Hidden Voices, Hidden Costs
Bay Area Rapid Transit, better known as BART, runs all over the Bay Area, across city lines, school districts, and even bodies of water, connecting people from all walks of earth. For just a few dollars, some of the wealthiest in the world are linked to some of the poorest. My story starts on BART riding from Downtown Berkeley, home to social activists, students and academics alike, to Hayward, a city ranked highly for its diversity of ethnicities, languages, and people. Riding on BART, it is easy to see the disparity among neighborhoods and from stop to stop. The Bay Area is undeniably at an interesting point in its history. It is home to the tech industry while concurrently seen as home to one of the most prolific human trafficking rings in the United States and plentiful domestic violence cases. It is difficult not to wonder if the two are not connected — especially with regard to the hegemonic, male-centered society that perpetuates inequality and pay gaps.
The housing crisis in California has an epicenter: the Bay Area. Rents have spiked. Jobs have been lost. Startups have replaced family-owned local businesses. The tech industry and all that follow with this prospering but exclusive industry have taken over, leaving thousands of people without homes or financial security. What was once centered in Palo Alto has seeped its way into Oakland, Hayward, and Richmond, and with that come unmeasurable consequences for the previous residents of these cities. It is now nearly impossible for low-wage earners to live in a place they once called home. Currently, as The Mercury News has noted, “it would take four minimum wage jobs to afford an apartment.” Stress of financial insecurity leaks into daily lives and has the ability to create cycles of violence as well as of poverty. The gender and racial pay gaps have sustained a trend of women having to depend on men for financial security. This, along with the notion that women are categorized to perform care work, an industry that is exploitative and unfairly waged, leads to dependent relationships that make independence nearly impossible.
I did not think about this on my BART ride from Berkeley to Hayward. I was thinking about my walk from the station to the women’s and children’s shelter where I volunteered two days a week. I was thinking about how to be discreet as I entered the building, as the shelter’s location was to be kept private. I did not want to compromise the safety of women and children at the shelter or my own. I was told that it was not uncommon for perpetrators to look for the women and children they abused.

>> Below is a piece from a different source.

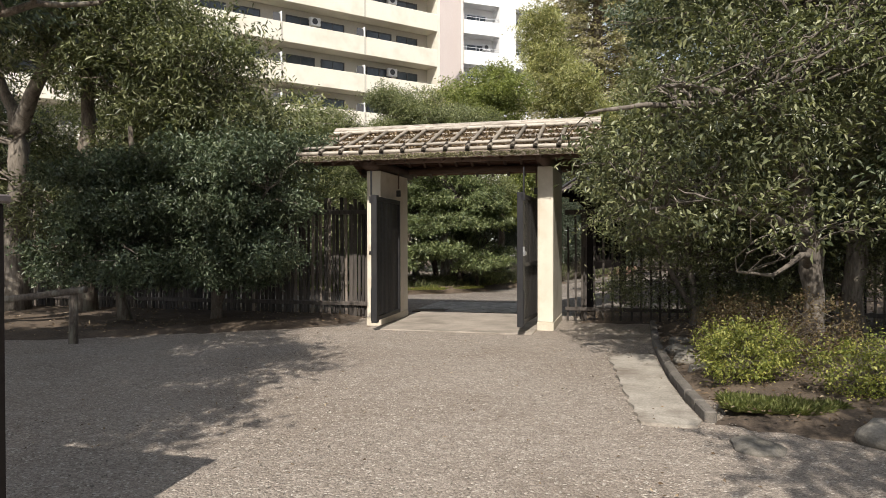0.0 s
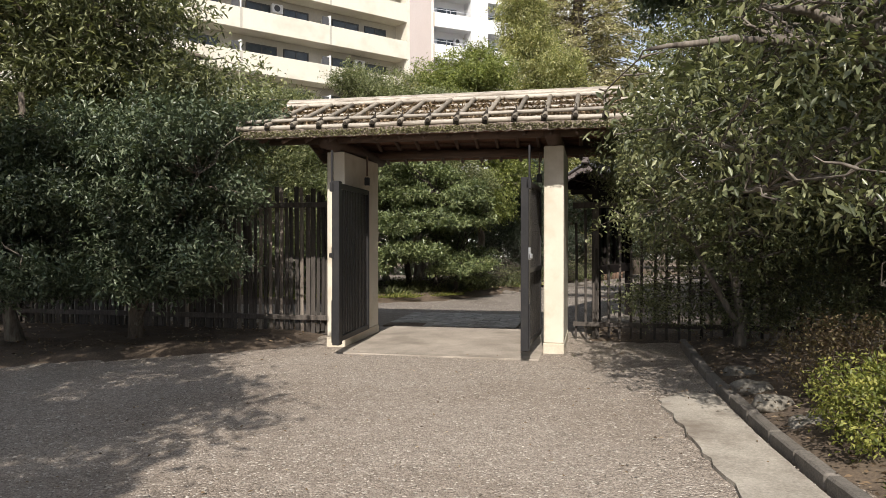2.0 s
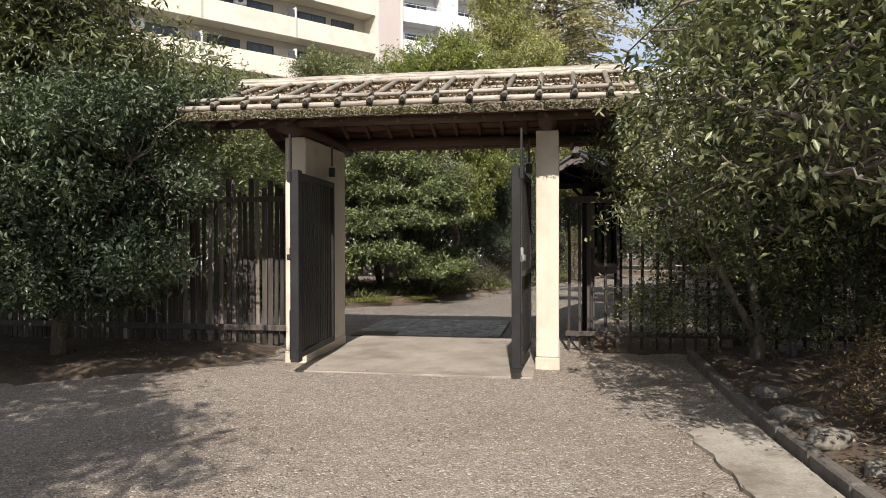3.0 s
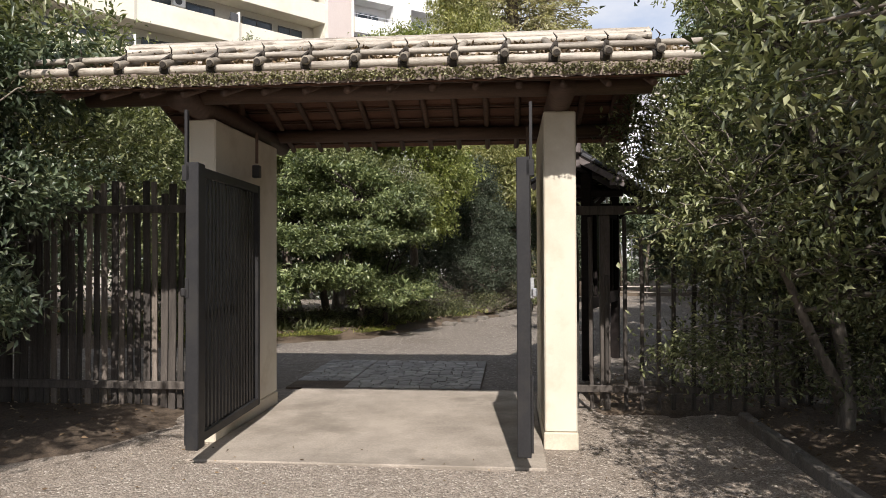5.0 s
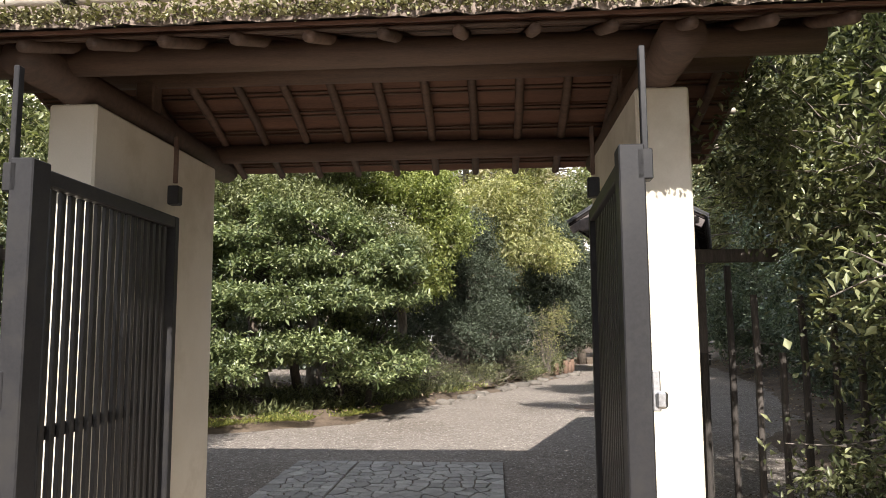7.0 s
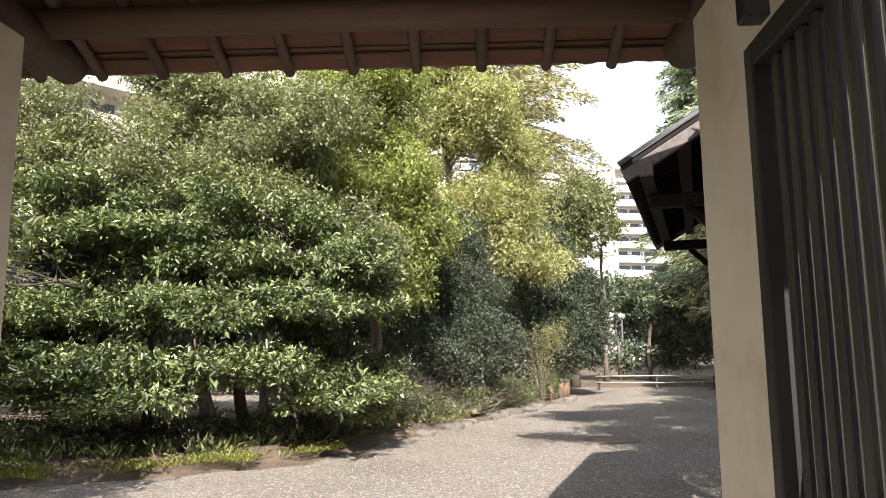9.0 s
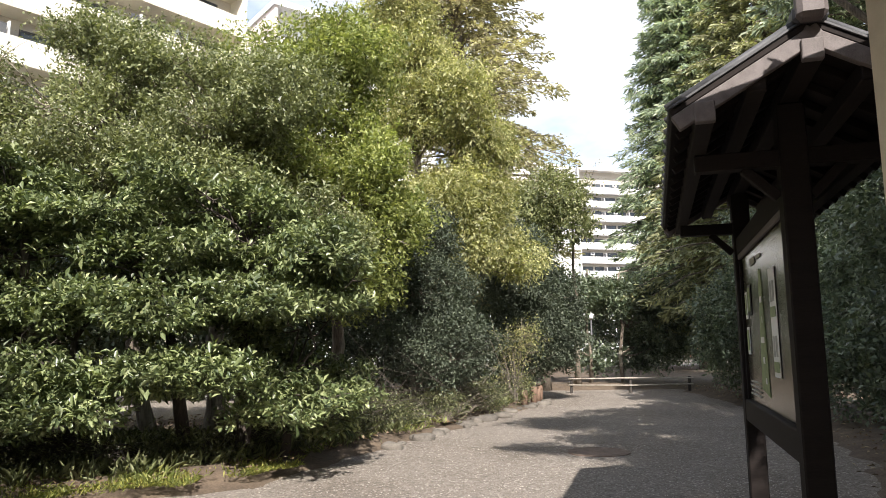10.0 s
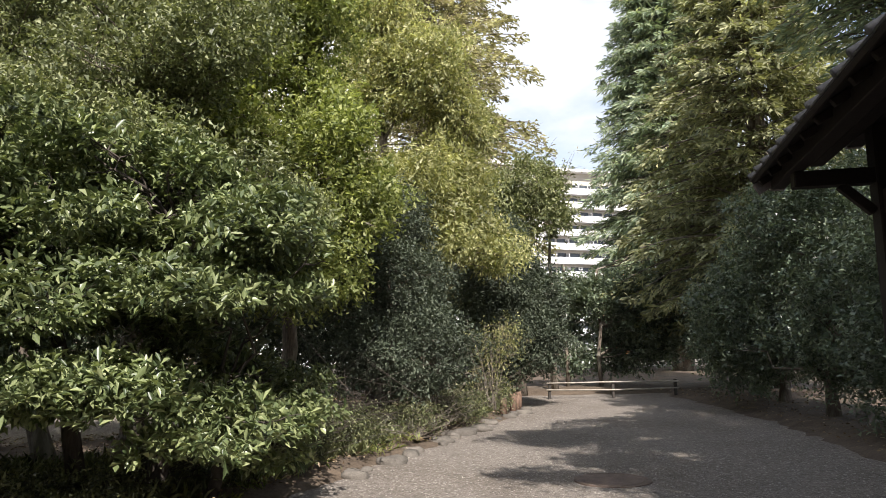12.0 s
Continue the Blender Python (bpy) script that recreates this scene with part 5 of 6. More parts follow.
plant("evergreen_tree", (1.1, 12.4, 0.05), "evergreen tree with drooping leafy branches beside the gate", "tree",
      [[(1.1, 12.4, 0, 0.07), (1.0, 12.3, 1.6, 0.05), (0.7, 12.2, 3.2, 0.03)], [(1.1, 12.4, 0.3, 0.05), (0.5, 12.0, 1.4, 0.03), (0.0, 11.6, 2.0, 0.015)]],
      [(0.5, 11.9, 2.5, 0.95, 0.85, 0.55), (0.1, 11.7, 1.8, 0.75, 0.7, 0.4), (1.1, 11.8, 1.4, 0.8, 0.7, 0.3), (0.9, 12.2, 3.4, 1.0, 0.9, 0.6), (1.8, 12.0, 2.6, 1.0, 0.9, 0.7), (0.3, 12.0, 3.9, 0.6, 0.7, 0.4), (0.8, 13.6, 4.5, 0.9, 0.8, 0.4), (1.4, 14.2, 4.9, 1.0, 0.8, 0.4)],
      "leaf_olive", 1500, 11, 0.072, 0.029, 22, spread=0.15, twigs=200, bark="twig", twig_r=0.010)
plant("evergreen_tree", (3.4, 12.0, 0.05), "dark evergreen tree with two straight trunks", "tree",
      [[(3.4, 12.0, 0, 0.16), (3.4, 12.0, 2.5, 0.13), (3.35, 12.0, 6.0, 0.10), (3.3, 12.0, 8.5, 0.05)], [(2.8, 11.8, 0, 0.09), (2.7, 11.8, 2.4, 0.07), (2.6, 11.8, 5.0, 0.04)]],
      [(3.2, 11.4, 3.2, 1.7, 1.3, 0.9), (3.8, 11.6, 4.8, 1.8, 1.5, 1.2), (4.6, 11.6, 2.4, 1.6, 1.3, 1.2), (2.8, 11.4, 6.2, 2.0, 1.6, 1.2), (4.2, 12, 7.6, 2.2, 1.8, 1.4), (2.6, 12.2, 1.8, 0.9, 0.7, 0.6)],
      "leaf_grey", 2500, 14, 0.11, 0.036, 23, spread=0.26, twigs=60, bark="bark_pale")
plant("evergreen_tree", (5.0, 8.6, 0.05), "evergreen tree with long glossy leaves over the planting bed", "tree",
      [[(5.0, 8.6, 0, 0.13), (4.8, 8.5, 2.0, 0.10), (4.6, 8.3, 4.0, 0.05)], [(4.8, 8.5, 1.9, 0.06), (3.6, 7.8, 2.1, 0.03), (2.9, 7.4, 2.0, 0.015)]],
      [(4.6, 8.2, 3.6, 1.7, 1.6, 1.0), (3.3, 7.7, 2.15, 0.9, 0.8, 0.35), (5.0, 7.6, 2.4, 1.4, 1.2, 0.6), (4.0, 8.0, 4.9, 1.8, 1.6, 0.9)],
      "leaf_dark", 2600, 13, 0.092, 0.034, 24, spread=0.18, twigs=60)
plant("evergreen_tree", (6.8, 13.8, 0.05), "dark evergreen screen along the fence", "tree",
      [[(6.8, 13.8, 0, 0.12), (6.8, 13.8, 3, 0.08)]],
      [(6.5, 12.6, 1.8, 1.9, 1.2, 1.5), (7.5, 12.0, 4.0, 2.2, 1.6, 1.8), (9.0, 10.0, 2.4, 2.0, 2.0, 2.2), (6.0, 13.4, 5.4, 2.0, 1.6, 1.6)],
      "leaf_dark", 1600, 14, 0.13, 0.045, 25, spread=0.3, twigs=20)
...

Abuse comes in many forms, including physical, emotional, and financial. To go to one of these shelters means you have run out of options. You are unable to be financially independent, and you have to seek shelter and help from a place that will not charge you. However, shelters can only house a certain number of women and families, and thus the turnover is fast and often due to violations of protocol, such as missing curfew or not going to counseling sessions. When this happens, these women lack options. Abuse makes everyday tasks such as keeping a job difficult and holding a job complicated. Therefore, when women and their children have to leave these shelters, they are often forced to return to their abusers.
In the economic climate currently at play in California, and more specifically in the Bay Area, this is amplified. If women want to leave their abusers and take their children with them to start a new life, that takes money. That takes resources. Resources and money are not abundant for these women in the Bay Area.

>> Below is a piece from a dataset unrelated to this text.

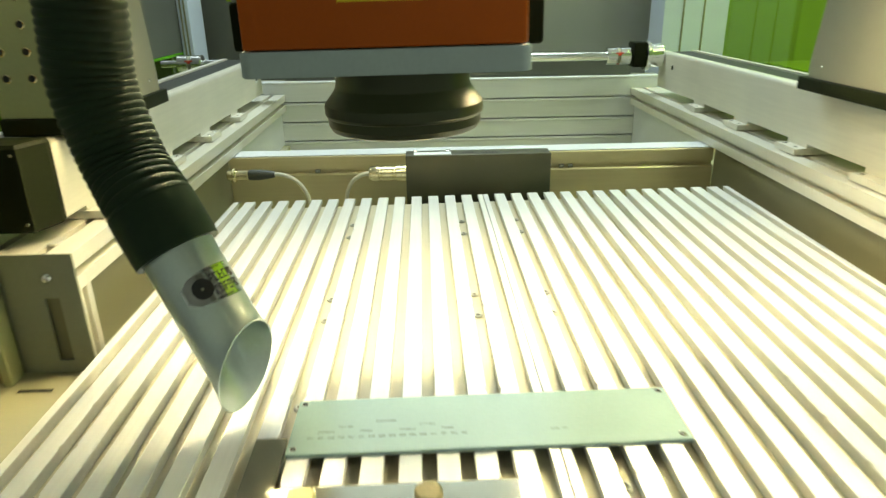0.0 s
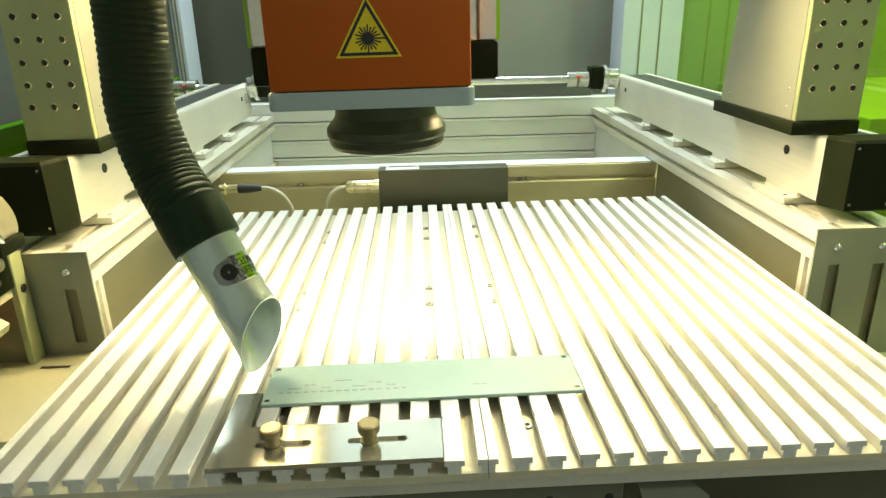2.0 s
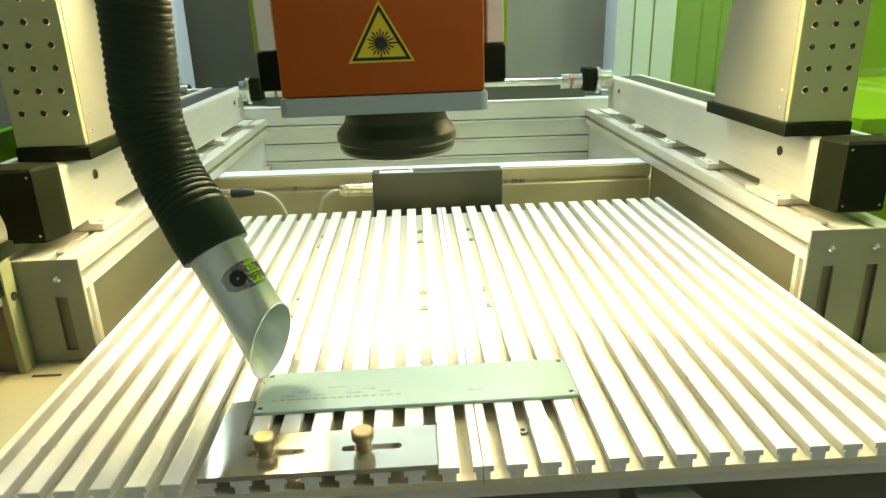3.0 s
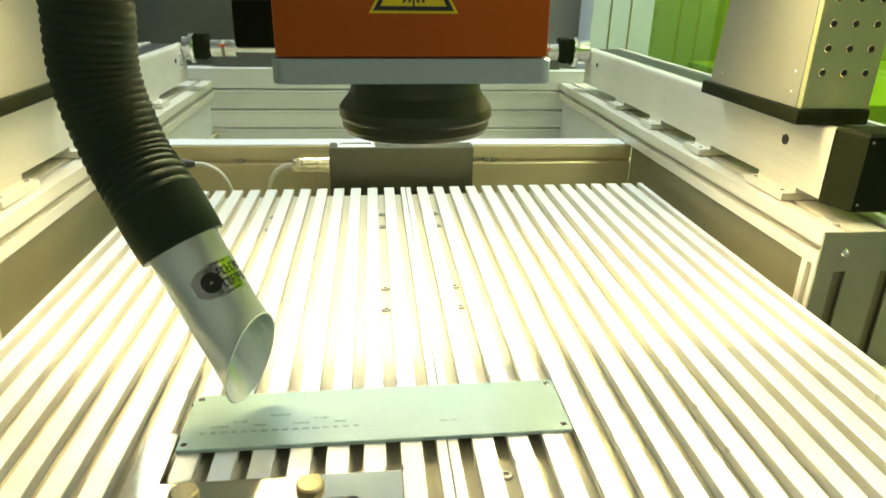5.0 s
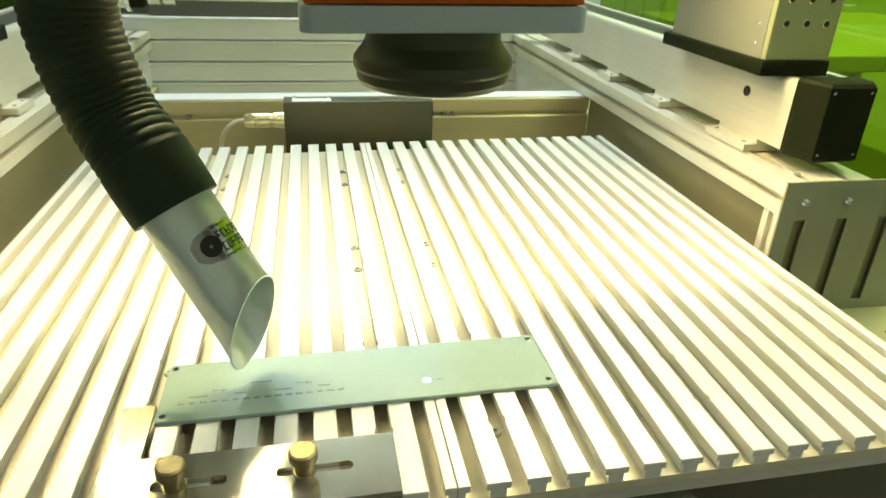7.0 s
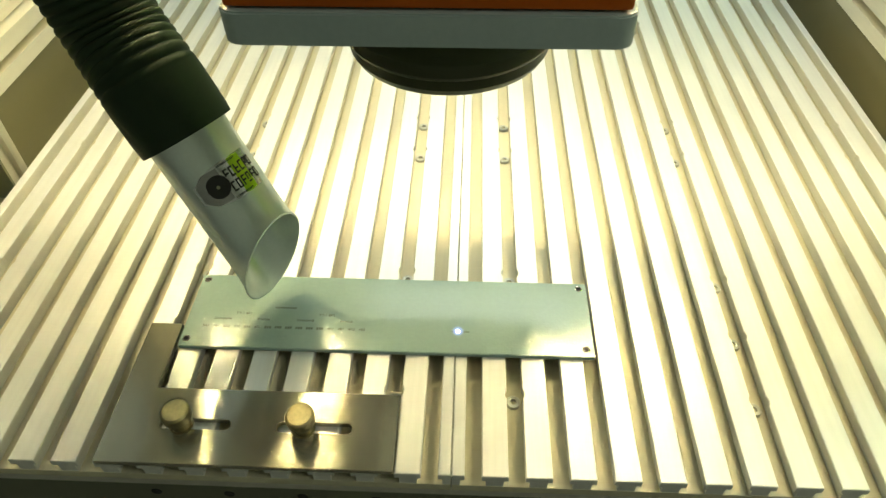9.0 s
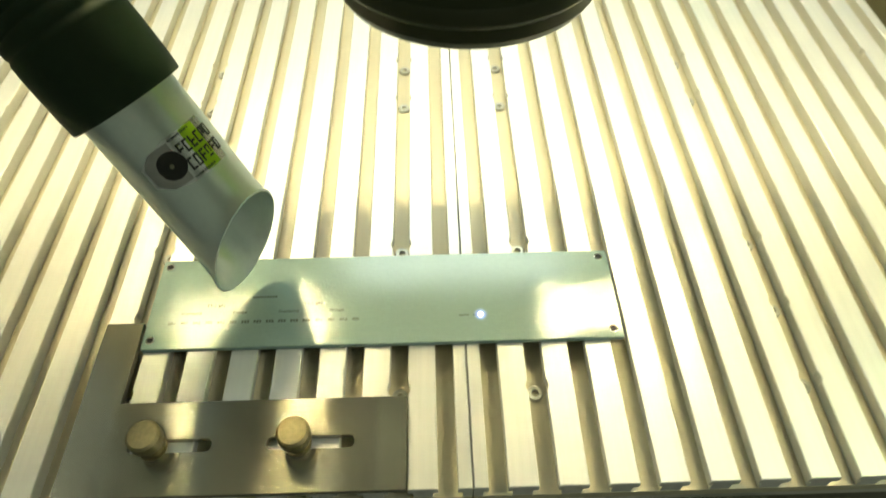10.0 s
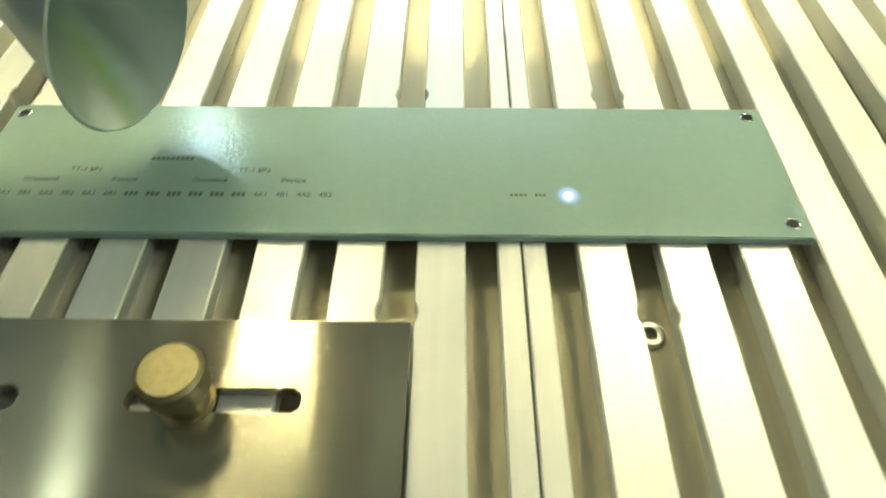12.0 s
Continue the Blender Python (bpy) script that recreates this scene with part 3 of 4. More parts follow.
def slot_panel(sx):
    """One extruded panel: a floor plate with sixteen T-shaped ribs."""
    slots = [0.0125 + PITCH * i for i in range(15)]
    edges = [0.0003] + [v for s in slots for v in (s - HALF, s + HALF)] + [0.375]
    stems = [0.0003] + [v for s in slots for v in (s - 0.0074, s + 0.0074)] + [0.375]
    # floor plate takes the colour with slot shade painted in
    panel = part("slot_panel", boxes((*sorted((sx * 0.0004, sx * 0.375)), 0, DEPTH, -0.0185, -0.0120)), SLOT, table)
    near = {round(s, 4) for s in SCREW_X}
    for i in range(16):
        a, b = edges[2 * i], edges[2 * i + 1]
        left = i > 0 and round(slots[i - 1], 4) in near
        right = i < 15 and round(slots[i], 4) in near
        bm = bmesh.new()
        plans = [[(sx * x, y) for x, y in rib_outline(a, b, left, right, c)] for c in (0.0, 0.0, 0.0005)]
        chamfered(bm, plans, (-0.0052, -0.0005, 0.0))
        box(bm, *sorted((sx * stems[2 * i], sx * stems[2 * i + 1])), 0.0002, DEPTH - 0.0002, -0.0121, -0.0051)
        part("rib", bm, TABLE, panel)


slot_panel(-1), slot_panel(1)
bm = bmesh.new()
lathe(bm, [(0, -0.0026), (0.0019, -0.0026), (0.0021, -0.0002), (0.0032, 0.0), (0.0041, -0.0001), (0.0047, -0.0009), (0.0048, -0.0022)], (0, 0, 0), 20)
screw_mesh = mesh_of("screw", bm, TSCREW, 40)
bm = bmesh.new()
lathe(bm, [(0, 0.0002), (0.0019, 0.0002), (0.0019, -0.0002)], (0, 0, -0.0024), 6)
socket_mesh = mesh_of("socket", bm, SKIRT)
for sx in (-1, 1):
    for x in SCREW_X:
        for y in SCREW_Y:
            ob = part("screw", screw_mesh, TSCREW, table, at=pose(sx * x, y, -0.0098))
            part("socket", socket_mesh, SKIRT, ob)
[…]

I remember working with a family during my time there. The mom had three kids, one 17, one 4, and an eight-month-old baby. I grew attached to all three, working with each one on different projects during the three months they were in the shelter. One week, I was helping the 17-year-old look at community college applications and reading stories with the younger two, and the next week, they were all gone. I asked my co-worker if she knew where they had gone, with my fingers crossed — hoping maybe that the mom had found a job and they were going to live somewhere new. Sadly, she told me that their mom had broken one too many rules and that they had been asked to leave. They had returned to the father of the two youngest children, the very man that had forced them to move to the shelter. I was horrified. My colleague told me that survivors return to their perpetrator an average of seven times before fully escaping — if they ever do. I have never been able to verify that statistic, but it travels with me every day. At first I was frustrated with their mother, for taking them back into that toxic environment.
However, over my course of time at the shelter, I began to have a different view. I realized that my frustration came from a privileged point of view, and that privilege had clouded my judgement. These women, more often than not, are women of color, and they are not given the same options as I am and as are so many white women and men are, due not only to systematic racism, but also to the tech industry shifting the job market away from what people are used to and away from their learned skills. This is not to say that the tech industry has not brought about positive change in some respects, but for these women in the Bay Area, this shift has led to financial insecurity and increased vulnerability.
Riding home on BART each afternoon gave me time to think over my experiences at the shelter and what I had seen and heard from the women and children living there. They knew what was happening to the job and housing market, and they knew that the forms of abuse they were experiencing were toxic for themselves and their children, but they also knew they had to survive and they had to protect their children. It is nearly impossible to escape systems of oppression and to fight for justice when you have to think about what you are going to put on the table each night. Despite living in a city where the tech industry is closing down local businesses left and right and bringing in more privileged people to gentrify block after block, I have no doubt in my mind that women will resist, and women will persist in the cities they call home as long as we give them the space to be seen and heard.